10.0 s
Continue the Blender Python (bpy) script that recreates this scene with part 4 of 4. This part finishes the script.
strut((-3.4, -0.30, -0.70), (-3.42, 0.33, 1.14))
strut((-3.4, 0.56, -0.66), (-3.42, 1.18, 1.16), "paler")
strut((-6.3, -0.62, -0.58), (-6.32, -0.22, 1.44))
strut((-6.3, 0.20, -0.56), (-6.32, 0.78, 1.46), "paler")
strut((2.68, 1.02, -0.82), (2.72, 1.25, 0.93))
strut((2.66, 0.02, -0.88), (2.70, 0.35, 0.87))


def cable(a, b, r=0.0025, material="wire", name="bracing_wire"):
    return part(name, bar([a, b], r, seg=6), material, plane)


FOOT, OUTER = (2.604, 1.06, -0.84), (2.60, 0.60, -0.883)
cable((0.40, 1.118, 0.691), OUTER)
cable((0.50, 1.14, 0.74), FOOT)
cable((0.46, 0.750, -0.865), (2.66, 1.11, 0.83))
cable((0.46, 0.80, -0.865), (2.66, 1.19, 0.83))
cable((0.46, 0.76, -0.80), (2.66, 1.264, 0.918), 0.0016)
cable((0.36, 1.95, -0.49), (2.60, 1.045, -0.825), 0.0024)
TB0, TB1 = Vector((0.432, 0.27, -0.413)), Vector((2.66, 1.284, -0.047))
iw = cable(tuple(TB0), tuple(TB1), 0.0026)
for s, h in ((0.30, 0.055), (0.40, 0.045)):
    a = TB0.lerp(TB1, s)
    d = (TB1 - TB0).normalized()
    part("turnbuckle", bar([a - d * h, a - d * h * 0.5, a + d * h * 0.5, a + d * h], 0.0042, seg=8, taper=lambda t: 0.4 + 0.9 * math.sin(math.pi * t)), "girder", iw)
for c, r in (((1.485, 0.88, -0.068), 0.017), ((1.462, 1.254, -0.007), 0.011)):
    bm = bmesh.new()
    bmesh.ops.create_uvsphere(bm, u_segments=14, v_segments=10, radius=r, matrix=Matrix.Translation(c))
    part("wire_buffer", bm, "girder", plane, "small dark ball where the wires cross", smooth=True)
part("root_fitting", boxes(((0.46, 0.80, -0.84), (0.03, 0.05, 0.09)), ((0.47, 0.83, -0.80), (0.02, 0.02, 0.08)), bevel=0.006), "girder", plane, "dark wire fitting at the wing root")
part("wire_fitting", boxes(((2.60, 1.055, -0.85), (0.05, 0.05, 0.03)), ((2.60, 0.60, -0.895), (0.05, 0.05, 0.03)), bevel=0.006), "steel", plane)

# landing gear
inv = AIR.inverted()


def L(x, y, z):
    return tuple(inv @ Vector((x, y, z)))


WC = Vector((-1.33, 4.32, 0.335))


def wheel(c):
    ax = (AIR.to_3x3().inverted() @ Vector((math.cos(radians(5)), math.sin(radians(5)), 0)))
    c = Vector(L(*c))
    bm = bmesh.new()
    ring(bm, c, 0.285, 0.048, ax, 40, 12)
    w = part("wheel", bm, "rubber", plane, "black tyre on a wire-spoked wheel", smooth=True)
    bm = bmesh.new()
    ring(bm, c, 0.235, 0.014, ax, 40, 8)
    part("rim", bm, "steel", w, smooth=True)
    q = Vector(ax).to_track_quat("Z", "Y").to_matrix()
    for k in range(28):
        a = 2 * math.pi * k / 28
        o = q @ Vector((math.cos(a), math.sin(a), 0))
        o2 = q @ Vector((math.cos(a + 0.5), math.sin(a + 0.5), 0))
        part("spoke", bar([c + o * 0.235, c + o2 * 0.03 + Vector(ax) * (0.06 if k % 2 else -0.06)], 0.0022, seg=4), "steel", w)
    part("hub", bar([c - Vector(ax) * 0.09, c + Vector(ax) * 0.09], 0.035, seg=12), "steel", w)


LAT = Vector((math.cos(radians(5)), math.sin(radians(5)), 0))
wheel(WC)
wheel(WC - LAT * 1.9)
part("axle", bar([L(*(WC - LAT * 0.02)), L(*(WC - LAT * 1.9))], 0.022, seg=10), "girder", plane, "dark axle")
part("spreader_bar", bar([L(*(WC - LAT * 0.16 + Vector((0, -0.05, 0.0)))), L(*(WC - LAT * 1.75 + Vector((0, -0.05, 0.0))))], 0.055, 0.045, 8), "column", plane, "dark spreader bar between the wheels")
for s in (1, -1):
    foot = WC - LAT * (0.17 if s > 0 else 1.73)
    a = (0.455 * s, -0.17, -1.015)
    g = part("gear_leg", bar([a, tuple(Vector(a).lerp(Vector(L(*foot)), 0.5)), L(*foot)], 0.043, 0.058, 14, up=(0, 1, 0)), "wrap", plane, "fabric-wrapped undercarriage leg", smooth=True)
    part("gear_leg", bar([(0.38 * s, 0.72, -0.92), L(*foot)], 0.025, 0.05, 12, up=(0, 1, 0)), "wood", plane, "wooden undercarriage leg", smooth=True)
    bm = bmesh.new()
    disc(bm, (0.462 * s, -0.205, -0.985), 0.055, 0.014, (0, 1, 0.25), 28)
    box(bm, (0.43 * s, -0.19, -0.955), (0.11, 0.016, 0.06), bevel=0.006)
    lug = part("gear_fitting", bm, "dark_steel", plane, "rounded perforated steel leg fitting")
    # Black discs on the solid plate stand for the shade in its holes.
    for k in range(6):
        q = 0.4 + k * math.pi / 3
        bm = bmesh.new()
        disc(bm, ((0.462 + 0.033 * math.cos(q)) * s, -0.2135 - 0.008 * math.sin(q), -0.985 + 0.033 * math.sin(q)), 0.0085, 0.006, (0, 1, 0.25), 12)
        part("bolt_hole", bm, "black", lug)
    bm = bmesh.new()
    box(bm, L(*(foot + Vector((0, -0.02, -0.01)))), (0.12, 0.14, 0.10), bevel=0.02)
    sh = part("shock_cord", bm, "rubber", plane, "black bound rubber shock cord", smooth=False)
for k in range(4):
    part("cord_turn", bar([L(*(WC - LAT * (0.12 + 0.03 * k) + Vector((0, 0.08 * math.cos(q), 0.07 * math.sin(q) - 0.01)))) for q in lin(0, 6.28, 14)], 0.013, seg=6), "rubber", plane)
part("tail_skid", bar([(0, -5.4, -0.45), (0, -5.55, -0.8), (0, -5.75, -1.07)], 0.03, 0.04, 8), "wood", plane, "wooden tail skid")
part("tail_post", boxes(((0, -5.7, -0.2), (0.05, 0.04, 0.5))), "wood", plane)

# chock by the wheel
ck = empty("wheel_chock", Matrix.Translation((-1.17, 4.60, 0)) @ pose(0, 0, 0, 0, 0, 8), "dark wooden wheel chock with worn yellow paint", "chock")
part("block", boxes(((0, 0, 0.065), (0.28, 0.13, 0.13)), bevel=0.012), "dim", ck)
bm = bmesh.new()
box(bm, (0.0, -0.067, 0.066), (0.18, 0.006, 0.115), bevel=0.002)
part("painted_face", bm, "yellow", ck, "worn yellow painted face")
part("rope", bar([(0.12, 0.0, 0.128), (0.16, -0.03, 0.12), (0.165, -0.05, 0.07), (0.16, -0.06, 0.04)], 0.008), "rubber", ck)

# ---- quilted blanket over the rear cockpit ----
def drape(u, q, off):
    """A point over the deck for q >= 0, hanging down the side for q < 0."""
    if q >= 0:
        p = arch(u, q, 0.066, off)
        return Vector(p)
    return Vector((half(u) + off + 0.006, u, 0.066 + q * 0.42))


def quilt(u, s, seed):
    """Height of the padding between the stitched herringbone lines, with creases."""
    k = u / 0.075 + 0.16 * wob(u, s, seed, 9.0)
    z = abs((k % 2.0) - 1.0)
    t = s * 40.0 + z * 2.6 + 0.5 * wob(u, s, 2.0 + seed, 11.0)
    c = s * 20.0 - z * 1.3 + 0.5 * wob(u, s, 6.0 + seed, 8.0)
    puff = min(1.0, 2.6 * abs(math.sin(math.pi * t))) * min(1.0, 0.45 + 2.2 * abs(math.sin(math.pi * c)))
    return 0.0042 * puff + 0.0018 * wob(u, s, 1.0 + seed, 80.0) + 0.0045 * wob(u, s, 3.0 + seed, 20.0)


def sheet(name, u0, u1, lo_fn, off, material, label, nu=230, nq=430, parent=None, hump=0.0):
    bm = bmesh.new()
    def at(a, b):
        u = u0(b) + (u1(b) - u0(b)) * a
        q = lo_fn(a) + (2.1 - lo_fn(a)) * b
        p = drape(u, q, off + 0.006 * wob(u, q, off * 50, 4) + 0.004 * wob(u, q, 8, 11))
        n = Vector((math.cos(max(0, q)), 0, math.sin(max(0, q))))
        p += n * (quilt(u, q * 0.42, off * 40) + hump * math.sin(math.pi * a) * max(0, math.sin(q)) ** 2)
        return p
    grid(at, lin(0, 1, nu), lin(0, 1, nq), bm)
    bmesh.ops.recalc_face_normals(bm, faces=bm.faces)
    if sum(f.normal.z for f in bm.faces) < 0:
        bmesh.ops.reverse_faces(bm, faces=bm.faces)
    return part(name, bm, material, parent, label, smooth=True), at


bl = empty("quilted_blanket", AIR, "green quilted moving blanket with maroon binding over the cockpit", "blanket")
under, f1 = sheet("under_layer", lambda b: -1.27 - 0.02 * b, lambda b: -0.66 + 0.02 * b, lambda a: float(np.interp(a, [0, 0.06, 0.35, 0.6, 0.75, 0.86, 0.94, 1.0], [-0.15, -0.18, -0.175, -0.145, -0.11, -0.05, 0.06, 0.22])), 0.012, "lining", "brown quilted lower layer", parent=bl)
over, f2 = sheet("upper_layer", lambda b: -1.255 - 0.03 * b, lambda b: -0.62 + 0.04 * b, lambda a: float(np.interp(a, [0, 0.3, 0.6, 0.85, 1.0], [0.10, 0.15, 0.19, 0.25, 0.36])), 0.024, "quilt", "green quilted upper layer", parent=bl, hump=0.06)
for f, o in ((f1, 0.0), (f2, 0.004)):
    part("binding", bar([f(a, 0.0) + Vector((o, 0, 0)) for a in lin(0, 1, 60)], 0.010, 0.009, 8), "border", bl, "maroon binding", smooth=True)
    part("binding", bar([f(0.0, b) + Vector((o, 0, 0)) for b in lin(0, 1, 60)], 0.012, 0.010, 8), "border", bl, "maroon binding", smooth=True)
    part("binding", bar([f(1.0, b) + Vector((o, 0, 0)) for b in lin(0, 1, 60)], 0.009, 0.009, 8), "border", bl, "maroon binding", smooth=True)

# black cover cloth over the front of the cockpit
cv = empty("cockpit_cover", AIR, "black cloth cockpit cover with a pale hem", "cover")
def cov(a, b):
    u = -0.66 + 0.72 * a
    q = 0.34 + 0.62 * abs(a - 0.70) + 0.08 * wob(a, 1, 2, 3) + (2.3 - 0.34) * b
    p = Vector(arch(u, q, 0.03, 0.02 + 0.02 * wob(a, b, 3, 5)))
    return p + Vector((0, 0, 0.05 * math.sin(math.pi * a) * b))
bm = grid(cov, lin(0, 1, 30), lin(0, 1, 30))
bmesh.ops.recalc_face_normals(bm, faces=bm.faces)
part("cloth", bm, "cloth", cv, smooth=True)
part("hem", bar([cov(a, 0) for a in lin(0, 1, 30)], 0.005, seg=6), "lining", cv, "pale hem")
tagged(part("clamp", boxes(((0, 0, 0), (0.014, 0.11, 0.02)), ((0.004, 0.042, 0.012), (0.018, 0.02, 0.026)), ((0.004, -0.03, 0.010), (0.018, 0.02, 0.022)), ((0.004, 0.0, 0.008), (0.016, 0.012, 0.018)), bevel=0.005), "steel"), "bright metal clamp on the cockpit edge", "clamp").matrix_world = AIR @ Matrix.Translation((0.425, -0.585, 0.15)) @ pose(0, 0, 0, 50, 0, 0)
★ ★ ★ ★
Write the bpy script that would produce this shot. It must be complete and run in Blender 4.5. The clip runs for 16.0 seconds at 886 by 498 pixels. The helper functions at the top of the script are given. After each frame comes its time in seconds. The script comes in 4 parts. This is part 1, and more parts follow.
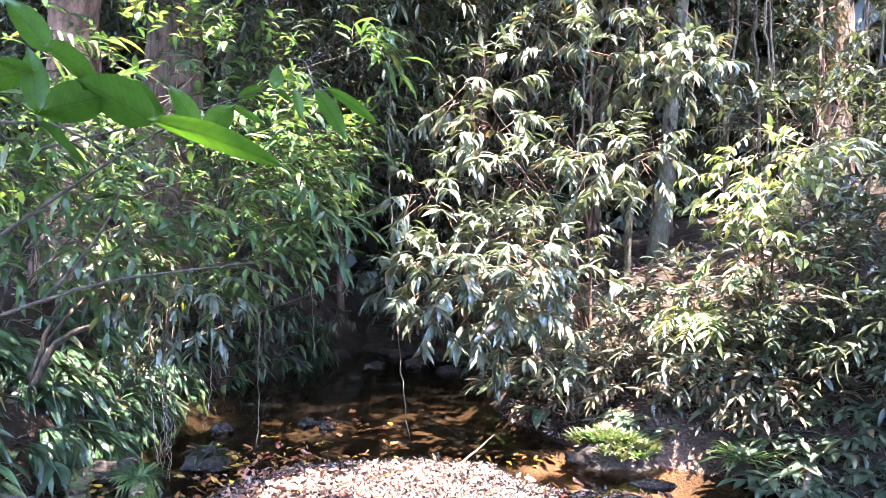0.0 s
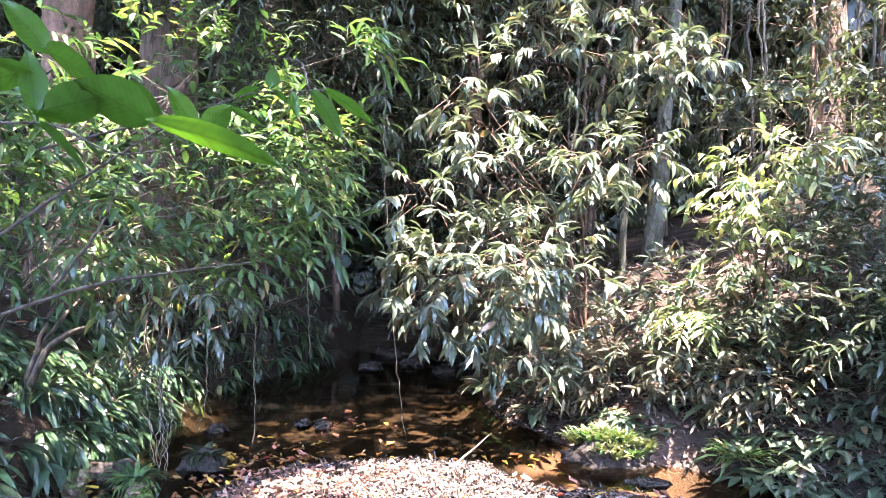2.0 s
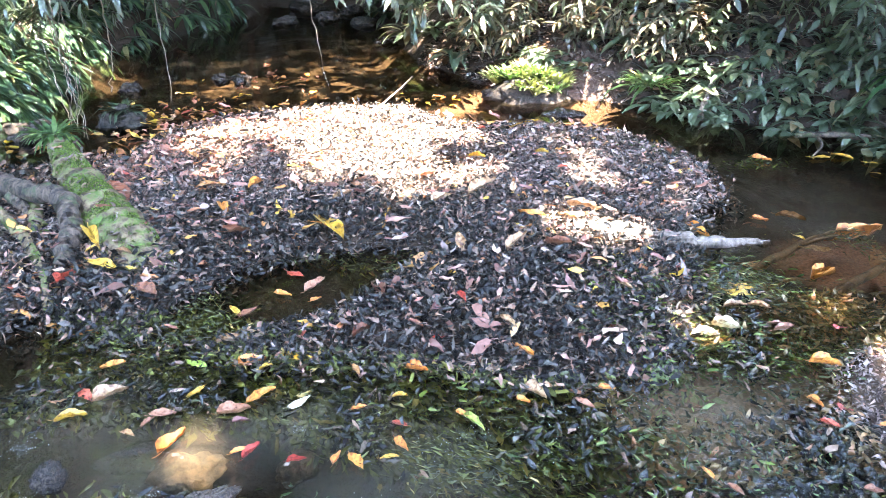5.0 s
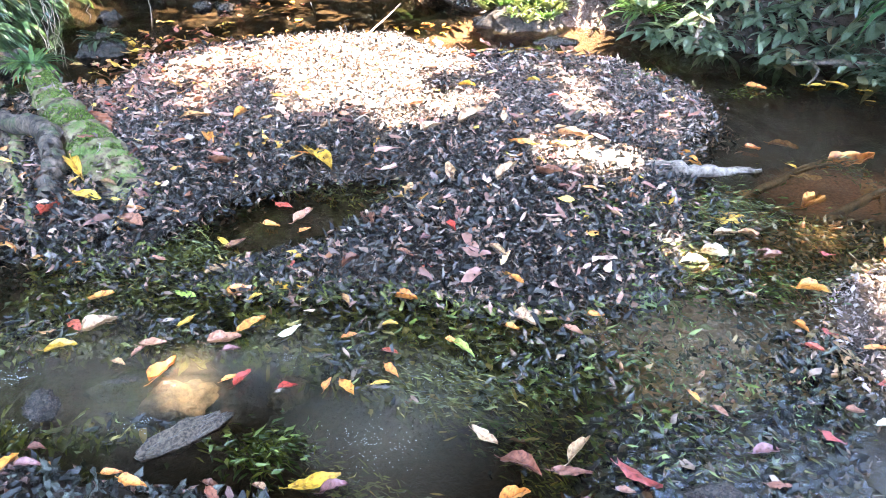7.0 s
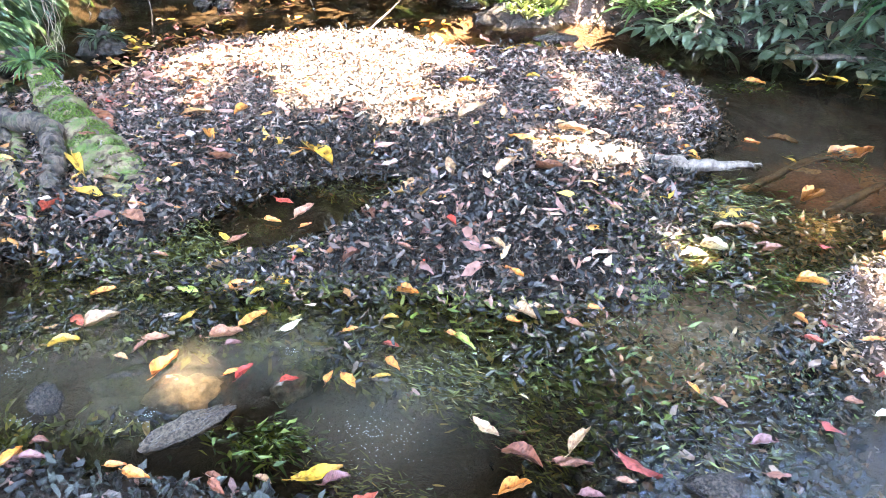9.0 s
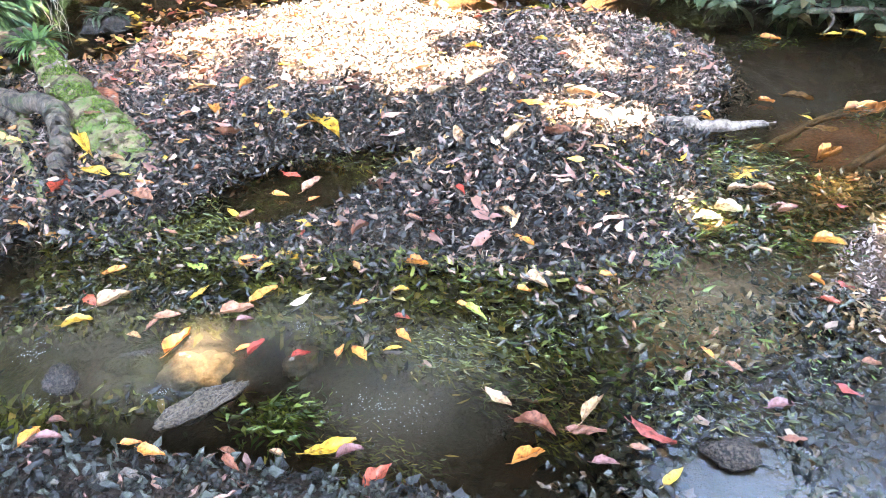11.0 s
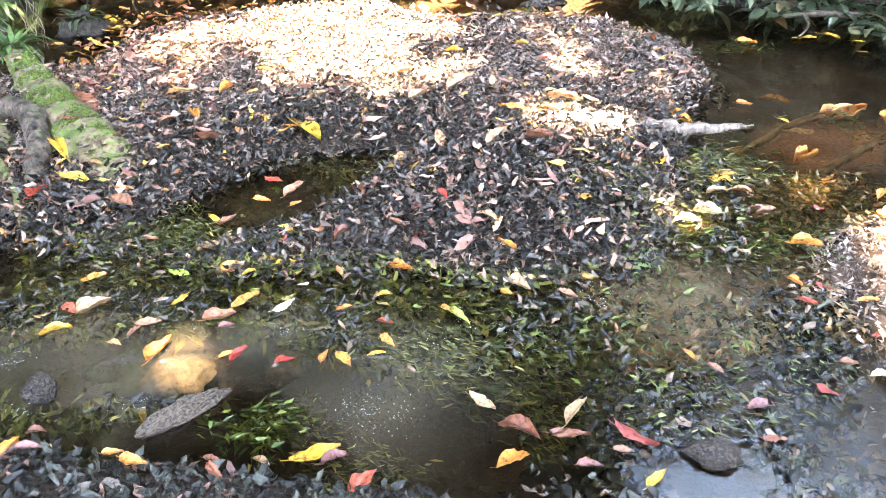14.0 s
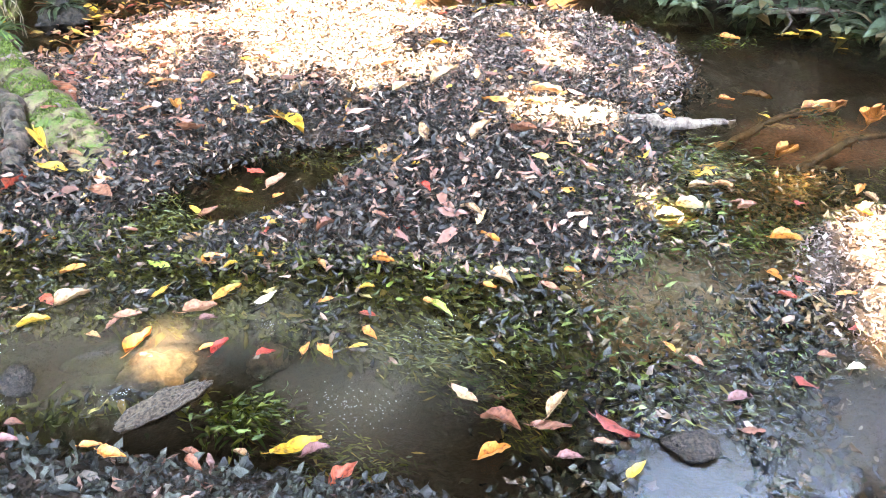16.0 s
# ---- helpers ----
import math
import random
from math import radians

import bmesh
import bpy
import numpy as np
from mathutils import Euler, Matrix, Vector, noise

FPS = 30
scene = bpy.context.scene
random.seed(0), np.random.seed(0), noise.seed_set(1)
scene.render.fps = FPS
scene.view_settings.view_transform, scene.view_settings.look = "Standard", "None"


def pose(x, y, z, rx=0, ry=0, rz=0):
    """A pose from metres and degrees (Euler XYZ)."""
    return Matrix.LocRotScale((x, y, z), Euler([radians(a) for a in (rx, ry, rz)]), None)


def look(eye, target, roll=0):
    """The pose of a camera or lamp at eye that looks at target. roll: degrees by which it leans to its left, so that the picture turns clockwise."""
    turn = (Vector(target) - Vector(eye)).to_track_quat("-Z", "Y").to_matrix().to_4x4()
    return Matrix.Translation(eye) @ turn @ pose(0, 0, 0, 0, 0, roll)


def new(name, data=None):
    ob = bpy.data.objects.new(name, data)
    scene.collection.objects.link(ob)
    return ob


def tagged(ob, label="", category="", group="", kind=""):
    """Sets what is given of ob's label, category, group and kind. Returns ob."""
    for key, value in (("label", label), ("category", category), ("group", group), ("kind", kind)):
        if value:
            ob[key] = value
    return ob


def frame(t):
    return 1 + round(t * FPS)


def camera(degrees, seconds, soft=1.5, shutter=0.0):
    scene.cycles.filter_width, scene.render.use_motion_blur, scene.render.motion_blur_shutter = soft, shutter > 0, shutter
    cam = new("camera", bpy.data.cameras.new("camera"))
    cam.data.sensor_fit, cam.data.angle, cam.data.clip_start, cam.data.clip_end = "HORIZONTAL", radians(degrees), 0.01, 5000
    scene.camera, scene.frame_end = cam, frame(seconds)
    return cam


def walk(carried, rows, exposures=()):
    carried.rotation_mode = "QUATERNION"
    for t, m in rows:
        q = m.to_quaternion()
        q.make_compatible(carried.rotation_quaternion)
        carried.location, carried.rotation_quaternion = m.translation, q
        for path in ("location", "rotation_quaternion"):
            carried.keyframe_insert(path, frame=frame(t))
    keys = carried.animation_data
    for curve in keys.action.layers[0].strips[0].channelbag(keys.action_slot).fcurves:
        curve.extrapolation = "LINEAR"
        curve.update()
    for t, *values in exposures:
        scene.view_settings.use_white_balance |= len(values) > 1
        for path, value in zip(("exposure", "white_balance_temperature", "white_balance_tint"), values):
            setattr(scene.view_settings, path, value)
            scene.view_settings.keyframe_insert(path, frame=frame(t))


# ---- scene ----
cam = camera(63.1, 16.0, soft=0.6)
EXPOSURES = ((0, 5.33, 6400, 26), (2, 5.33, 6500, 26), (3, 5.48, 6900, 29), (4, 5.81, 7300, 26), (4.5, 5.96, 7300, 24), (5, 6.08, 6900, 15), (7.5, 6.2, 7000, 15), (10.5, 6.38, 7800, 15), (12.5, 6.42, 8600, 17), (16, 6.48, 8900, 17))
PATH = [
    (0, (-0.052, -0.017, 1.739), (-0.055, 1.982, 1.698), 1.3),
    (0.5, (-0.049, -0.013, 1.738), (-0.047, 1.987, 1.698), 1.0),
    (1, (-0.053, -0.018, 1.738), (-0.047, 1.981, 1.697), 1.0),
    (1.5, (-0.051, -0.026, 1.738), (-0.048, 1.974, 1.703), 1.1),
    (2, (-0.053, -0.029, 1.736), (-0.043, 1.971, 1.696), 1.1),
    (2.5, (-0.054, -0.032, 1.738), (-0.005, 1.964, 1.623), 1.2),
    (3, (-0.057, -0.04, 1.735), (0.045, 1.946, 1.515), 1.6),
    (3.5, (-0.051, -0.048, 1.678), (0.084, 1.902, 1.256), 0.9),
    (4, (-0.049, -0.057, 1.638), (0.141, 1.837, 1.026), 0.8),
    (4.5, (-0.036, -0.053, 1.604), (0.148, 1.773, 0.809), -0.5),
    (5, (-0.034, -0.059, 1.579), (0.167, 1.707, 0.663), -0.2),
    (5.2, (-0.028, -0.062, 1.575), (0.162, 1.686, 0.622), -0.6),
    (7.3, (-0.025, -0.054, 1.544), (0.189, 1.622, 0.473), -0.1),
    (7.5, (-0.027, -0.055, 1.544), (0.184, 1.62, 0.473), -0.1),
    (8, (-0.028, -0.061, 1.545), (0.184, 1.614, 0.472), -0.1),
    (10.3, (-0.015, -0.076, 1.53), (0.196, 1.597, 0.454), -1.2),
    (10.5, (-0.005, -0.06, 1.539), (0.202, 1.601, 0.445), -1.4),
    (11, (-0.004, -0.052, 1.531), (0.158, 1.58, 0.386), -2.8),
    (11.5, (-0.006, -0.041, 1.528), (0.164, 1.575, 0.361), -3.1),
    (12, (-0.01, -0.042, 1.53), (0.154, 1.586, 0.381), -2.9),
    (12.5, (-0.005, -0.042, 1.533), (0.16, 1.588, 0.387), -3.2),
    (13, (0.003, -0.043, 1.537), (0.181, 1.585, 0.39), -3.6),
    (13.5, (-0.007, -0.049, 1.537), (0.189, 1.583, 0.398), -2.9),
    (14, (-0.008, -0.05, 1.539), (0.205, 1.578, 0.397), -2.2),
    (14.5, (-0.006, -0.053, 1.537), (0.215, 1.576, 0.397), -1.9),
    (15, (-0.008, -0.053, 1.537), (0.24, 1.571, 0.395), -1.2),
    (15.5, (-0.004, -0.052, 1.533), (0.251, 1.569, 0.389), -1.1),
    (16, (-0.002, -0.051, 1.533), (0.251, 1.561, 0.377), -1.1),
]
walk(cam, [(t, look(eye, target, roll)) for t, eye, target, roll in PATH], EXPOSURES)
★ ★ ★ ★
### The problem
Among the entries above, locate the line with "Write the bpy" and the line with "pose from metres". Give those two lines and all lines between them again, exactly, leaving out the pictures.

### Exercise result
Write the bpy script that would produce this shot. It must be complete and run in Blender 4.5. The clip runs for 16.0 seconds at 886 by 498 pixels. The helper functions at the top of the script are given. After each frame comes its time in seconds. The script comes in 4 parts. This is part 1, and more parts follow.
0.0 s
2.0 s
5.0 s
7.0 s
9.0 s
11.0 s
14.0 s
16.0 s
# ---- helpers ----
import math
import random
from math import radians

import bmesh
import bpy
import numpy as np
from mathutils import Euler, Matrix, Vector, noise

FPS = 30
scene = bpy.context.scene
random.seed(0), np.random.seed(0), noise.seed_set(1)
scene.render.fps = FPS
scene.view_settings.view_transform, scene.view_settings.look = "Standard", "None"


def pose(x, y, z, rx=0, ry=0, rz=0):
    """A pose from metres and degrees (Euler XYZ)."""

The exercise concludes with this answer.